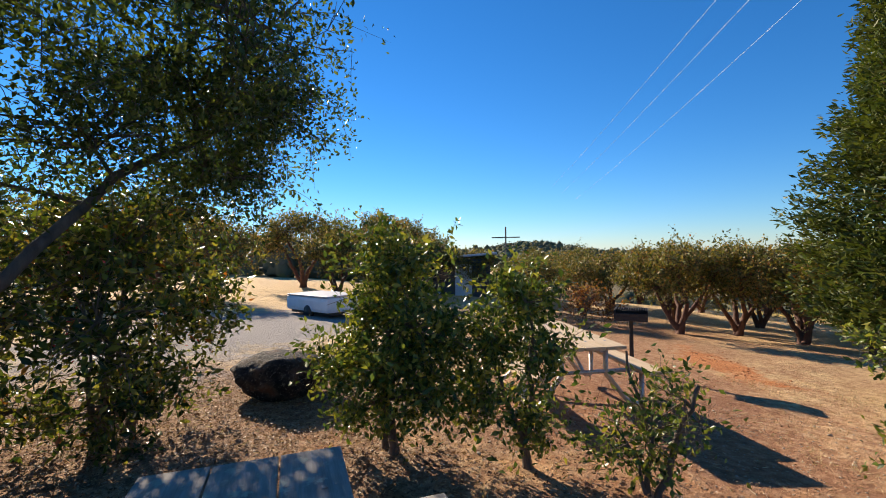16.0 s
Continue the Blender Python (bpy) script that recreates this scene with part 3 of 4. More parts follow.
t1 = on(-1.957, 7.83)
picnic_table((t1[0], t1[1], -0.205 - 0.75), 28.8, M_OLDWOOD, M_OLDSTEEL, "old grey weathered wooden picnic table with steel legs", 3, "")
picnic_table((-7.02, 8.99, -0.455 - 0.75), 18.0, M_NEWWOOD, M_GALV, "picnic table with pale new boards and galvanised legs", 3, "")


# ---------------------------------------------------------------- lantern post, grills, rocks, hoses
lp = thing("lantern_post", on(3.68, 10.68, -0.1), "grey timber post with dark top beam and white pipe", "post", turn=-25.5)
part("timber", box((0.135, 0.135, 2.02), (0, 0, 1.06), 0.01), M_POST, lp)
part("beam", box((0.15, 1.25, 0.13), (0, 0.0, 2.135), 0.02, (-10, 0, 0)), M_CHAR, lp, "dark charred beam")
tube_part("pipe", [(0, 0.56, 1.98), (0, 0.56, 1.30)], 0.02, M_PVC, lp, "white plastic pipe")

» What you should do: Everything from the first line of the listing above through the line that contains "picnic_table((-7.02, 8.99, -0.455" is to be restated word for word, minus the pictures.

» Final result:
16.0 s
Continue the Blender Python (bpy) script that recreates this scene with part 3 of 4. More parts follow.
t1 = on(-1.957, 7.83)
picnic_table((t1[0], t1[1], -0.205 - 0.75), 28.8, M_OLDWOOD, M_OLDSTEEL, "old grey weathered wooden picnic table with steel legs", 3, "")
picnic_table((-7.02, 8.99, -0.455 - 0.75), 18.0, M_NEWWOOD, M_GALV, "picnic table with pale new boards and galvanised legs", 3, "")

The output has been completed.